→ **REQUIREMENT**
Your task is to reproduce word for word the lines running from the line containing "Continue the Blender" to the line containing "return best", inclusive. Nothing else belongs in the answer.

→ **DATA SECTION**
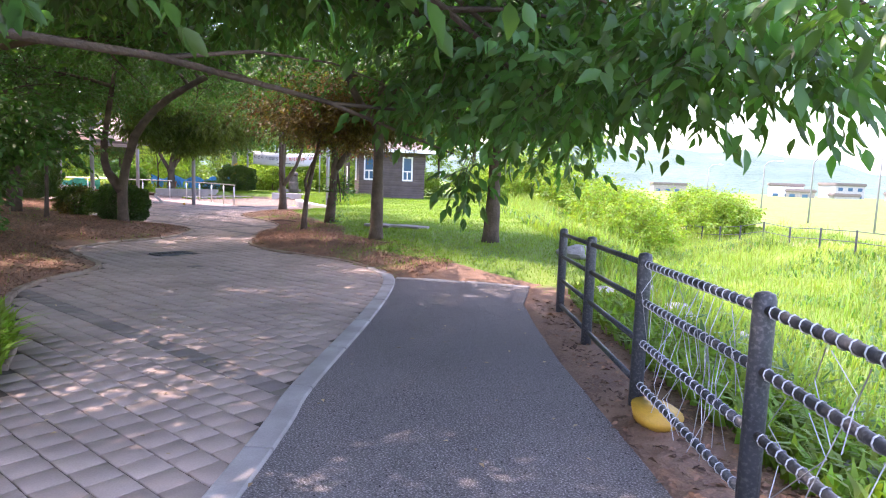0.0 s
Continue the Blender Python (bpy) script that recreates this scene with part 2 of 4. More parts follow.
def edge_distance(line, x, y, closed=True):
    """The distance of each point from a line of points."""
    best = np.full(np.shape(x), 1e9)
    n = len(line)
    for i in range(n if closed else n - 1):
        a, b = np.array(line[i]), np.array(line[(i + 1) % n])
        d = b - a
        t = np.clip(((x - a[0]) * d[0] + (y - a[1]) * d[1]) / max(d @ d, 1e-9), 0, 1)
        best = np.minimum(best, np.hypot(x - a[0] - t * d[0], y - a[1] - t * d[1]))
    return best


# ---- plan ----
KERB_LINE = [(7.2, -5.4), (2.3, 0.14), (1.22, 1.28), (-0.18, 2.94), (-1.35, 4.25), (-2.13, 5.0), (-2.6, 5.3), (-3.2, 5.52)]
RIGHT_EDGE = [(-3.2, 5.52), (-4.1, 5.68), (-5.14, 5.55), (-6.16, 5.38), (-7.3, 5.62), (-8.6, 6.5), (-9.4, 7.05), (-9.9, 7.7), (-10.6, 8.3),
              (-11.5, 8.85), (-12.6, 9.22), (-14.2, 9.47), (-15.3, 9.75), (-15.9, 10.2), (-16.4, 10.86), (-16.74, 11.9), (-17.2, 13.0), (-17.5, 14.0)]
LEFT_EDGE = [(6.2, -8.5), (3.4, -4.0), (1.3, -1.35), (0.3, -0.5), (-0.7, -0.1), (-1.6, 0.15), (-2.7, 0.32), (-3.7, 0.6), (-4.45, 1.1), (-5.0, 1.8), (-5.7, 2.15), (-7.0, 2.2), (-7.8, 2.4), (-8.25, 2.85), (-8.65, 3.5),
             (-8.95, 4.4), (-9.6, 5.15), (-10.16, 5.62), (-10.6, 5.88), (-11.2, 5.95), (-11.7, 5.85), (-12.3, 5.65), (-13.2, 5.45), (-15.0, 5.2), (-17.5, 5.2), (-19.1, 5.6),
             (-19.85, 5.97), (-20.3, 6.27), (-21.0, 6.58), (-21.9, 6.84), (-22.7, 6.88), (-23.8, 6.66), (-25.6, 6.1), (-26.5, 4.8), (-28.5, 1.5)]
smooth2 = lambda line: [(p.x, p.y) for p in smooth_line([(x, y, 0) for x, y in line], 0.2)]
KERB_LINE, RIGHT_EDGE, LEFT_EDGE = smooth2(KERB_LINE), smooth2(RIGHT_EDGE), smooth2(LEFT_EDGE)
RAIL_LINE = [(-21.1, 12.62), (-22.44, 12.74), (-23.86, 12.85), (-25.15, 12.87), (-26.45, 12.83), (-27.66, 12.5), (-28.66, 11.55), (-29.52, 10.55), (-30.4, 9.5), (-31.1, 8.5)]
PAVED = KERB_LINE + RIGHT_EDGE[1:] + [(-20.84, 15.5), (-19.95, 14.1), (-19.3, 12.72)] + RAIL_LINE + [(-32.6, 8.1), (-34.9, 7.4), (-35.9, 6.0), (-35.0, 4.4), (-33.6, 1.0), (-31.0, 0.0)] + LEFT_EDGE[::-1]
SAND = [(-19.3, 12.72)] + RAIL_LINE + [(-32.4, 8.15), (-34.6, 8.05), (-32.0, 10.5), (-31.4, 12.2), (-30.6, 13.1), (-29.6, 16.0), (-28.4, 17.1), (-26.6, 17.85), (-25.9, 18.95), (-24.55, 19.45), (-22.6, 16.9), (-20.9, 15.55), (-19.95, 14.1)]
ROAD = KERB_LINE[:-3] + [(-2.2, 5.15), (-1.3, 5.75), (-0.45, 6.2), (0.2, 5.2), (1.0, 4.35), (2.0, 3.35), (3.1, 2.35), (7.0, -1.2), (11.5, -5.5)]
F0, FD, FN = np.array((0.83, 5.05)), np.array((-0.733, 0.680)), np.array((0.680, 0.733))     # fence: an end, its run, its far side


def smoothstep(a, b, x):
    t = np.clip((x - a) / (b - a), 0, 1)
    return t * t * (3 - 2 * t)


def wobble(x, y, s, seed=0.0):
    return (np.sin(x * s + 1.3 * np.sin(y * s * 0.7 + seed)) + np.sin(y * s * 1.17 + 1.7 * np.sin(x * s * 0.6 + seed * 2))) * 0.5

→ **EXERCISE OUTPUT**
Continue the Blender Python (bpy) script that recreates this scene with part 2 of 4. More parts follow.
def edge_distance(line, x, y, closed=True):
    """The distance of each point from a line of points."""
    best = np.full(np.shape(x), 1e9)
    n = len(line)
    for i in range(n if closed else n - 1):
        a, b = np.array(line[i]), np.array(line[(i + 1) % n])
        d = b - a
        t = np.clip(((x - a[0]) * d[0] + (y - a[1]) * d[1]) / max(d @ d, 1e-9), 0, 1)
        best = np.minimum(best, np.hypot(x - a[0] - t * d[0], y - a[1] - t * d[1]))
    return best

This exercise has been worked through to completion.